Doug Nebeker wrote:
I've written a C++ wrapper for SQLite which has been working great.
Lately though I've started getting what might be deadlocks when
running
two threads against the same database. One thread is a reader and the
other is a writer (at the moment, I'm getting 'database locked'
errors,
but that's after many hours of failures so not sure where it started).
It's possible to have two or three readers and/or writers, but not
more
than that.
Each thread has it's own database handle, however, I keep the database
handle open for many calls (where each 'call' opens a transaction,
executes SQL statements, then closes the transaction).
I've read about concurrency, and it sounds like the best way to work
is
just to retry the last call if SQLITE_BUSY is ever returned, but that
doesn't seem to be working for me in this case.
Do you, by any chance, have two or more concurrent writers where at
least one performs transactions with the following access pattern:
begin
select
modify (insert, update or delete)
end
If you do, you may end up in a "deadlock" situation.
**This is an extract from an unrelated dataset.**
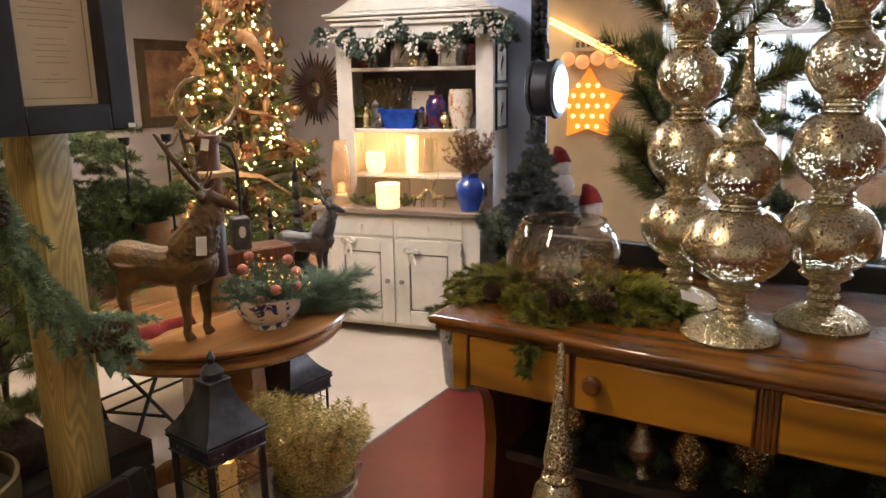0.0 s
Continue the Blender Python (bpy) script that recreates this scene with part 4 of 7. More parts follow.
# ---- on and under the round table ----
def stag(name, label, material, m, S, antlers=1.0, grain=0.0045, turn=0.0):
    """A standing stag as one smooth cast figure, facing +x, feet on z = 0."""
    b = B()
    TH = pose(0.48, 0, 0, 0, 0, turn) @ pose(-0.48, 0, 0)
    tube(b, arc([(-0.5, 0, 0.77), (-0.42, 0, 0.78), (-0.2, 0, 0.75), (0.05, 0, 0.72), (0.28, 0, 0.75), (0.42, 0, 0.82), (0.46, 0, 0.87)], 3),
         [0.06, 0.13, 0.175, 0.2, 0.205, 0.2, 0.195, 0.19, 0.19, 0.2, 0.21, 0.22, 0.225, 0.225, 0.21, 0.185, 0.15, 0.11, 0.07], 14)
    tube(b, arc([(0.27, 0, 0.86), (0.38, 0, 1.02), (0.45, 0, 1.18), (0.49, 0, 1.34)], 3), [0.235, 0.232, 0.22, 0.205, 0.188, 0.168, 0.148, 0.128, 0.11, 0.092], 14)
    tube(b, arc([TH @ Vector(v) for v in ((0.42, 0, 1.36), (0.51, 0, 1.39), (0.63, 0, 1.35), (0.78, 0, 1.28))], 3), [0.065, 0.092, 0.1, 0.094, 0.08, 0.067, 0.058, 0.052, 0.047, 0.034], 12)
    q = random.Random(3)
    for i in range(64):
        # locks of the mane lying down the neck and breast
        f, a = q.random(), q.uniform(-2.6, 2.6)
        c = Vector((0.28 + 0.21 * f, 0, 0.90 + 0.42 * f))
        r = 0.215 - 0.115 * f
        o = Vector((math.cos(a) * r, math.sin(a) * r, -0.25 * math.cos(a) * r))
        tube(b, [c + o * 0.9, c + o * 1.1 + Vector((0.01, 0, -0.05)), c + o * 1.02 + Vector((0.0, 0, -0.11))], [0.014, 0.03, 0.008], 6)
    for s in (-1, 1):
        tube(b, arc([TH @ Vector(v) for v in ((0.44, s * 0.06, 1.42), (0.41, s * 0.15, 1.45), (0.37, s * 0.2, 1.43))], 3), [0.02, 0.035, 0.04, 0.038, 0.03, 0.02, 0.008], 8)
        dx = 0.05 * s
        tube(b, [(0.30 + dx, s * 0.12, 0.80), (0.31 + dx, s * 0.12, 0.58), (0.29 + dx, s * 0.11, 0.42), (0.30 + dx, s * 0.11, 0.2), (0.28 + dx, s * 0.11, 0.08), (0.32 + dx, s * 0.11, 0.0)], [0.115, 0.09, 0.062, 0.042, 0.044, 0.056], 10)
        dx = -0.06 * s
        tube(b, [(-0.36 + dx, s * 0.12, 0.78), (-0.38 + dx, s * 0.12, 0.6), (-0.47 + dx, s * 0.11, 0.42), (-0.44 + dx, s * 0.11, 0.2), (-0.42 + dx, s * 0.11, 0.07), (-0.37 + dx, s * 0.11, 0.0)], [0.145, 0.11, 0.064, 0.044, 0.044, 0.056], 10)
        if antlers:
            k = antlers
            lean = 0.42 if s < 0 else 0.12
            beam = arc([TH @ Vector(v) for v in ((0.47, s * 0.05, 1.43), (0.47 - lean * 0.35, s * 0.2 * k, 1.43 + 0.3 * k), (0.47 - lean * 0.7, s * 0.36 * k, 1.43 + 0.62 * k), (0.47 - lean, s * 0.42 * k, 1.43 + 0.95 * k))], 5)
            tube(b, beam, [0.038 - 0.0013 * i for i in range(len(beam))], 8)
            for i, ln in ((1, 0.2), (3, 0.3), (6, 0.3), (9, 0.26), (12, 0.2)):
                p = beam[i]
                tube(b, arc([p, p + TH.to_3x3() @ Vector((0.14, -s * 0.05, 0.03)) * k, p + TH.to_3x3() @ Vector((0.24, -s * 0.07, ln)) * k], 3), [0.024, 0.022, 0.02, 0.017, 0.014, 0.01, 0.005], 6)
    tube(b, [(-0.5, 0, 0.86), (-0.56, 0, 0.78), (-0.55, 0, 0.68)], [0.04, 0.045, 0.02], 8)
    ball(b, (0.38, 0, 0.92), 0.17, (0.8, 0.8, 1.15))
    bmesh.ops.scale(b, vec=(S, S, S), verts=b.verts)
    o = solo(name, b, material, label, "statue", m)
    r = o.modifiers.new("fuse", "REMESH")
    r.mode, r.voxel_size, r.use_smooth_shade = "VOXEL", grain, True
    s = o.modifiers.new("soften", "SMOOTH")
    s.iterations = 2
    return o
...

The "funny" writer
starts its read part, acquiring a SHARED lock. At this point, another
writer attempts to write, acquires RESERVED and PENDING locks and waits
for the readers to clear. The "funny" writer now reaches its modify
part, tries to acquire the RESERVED lock and fails (one is already held
by the other writer). At this point, neither thread can progress - no
matter how many times they retry, they'll always get SQLITE_BUSY. The
only way out of this situation is for one of the threads to roll back
its transaction.
One possible way out is to use "BEGIN IMMEDIATE" so start the writer
transactions, especially the "funny" mixed ones.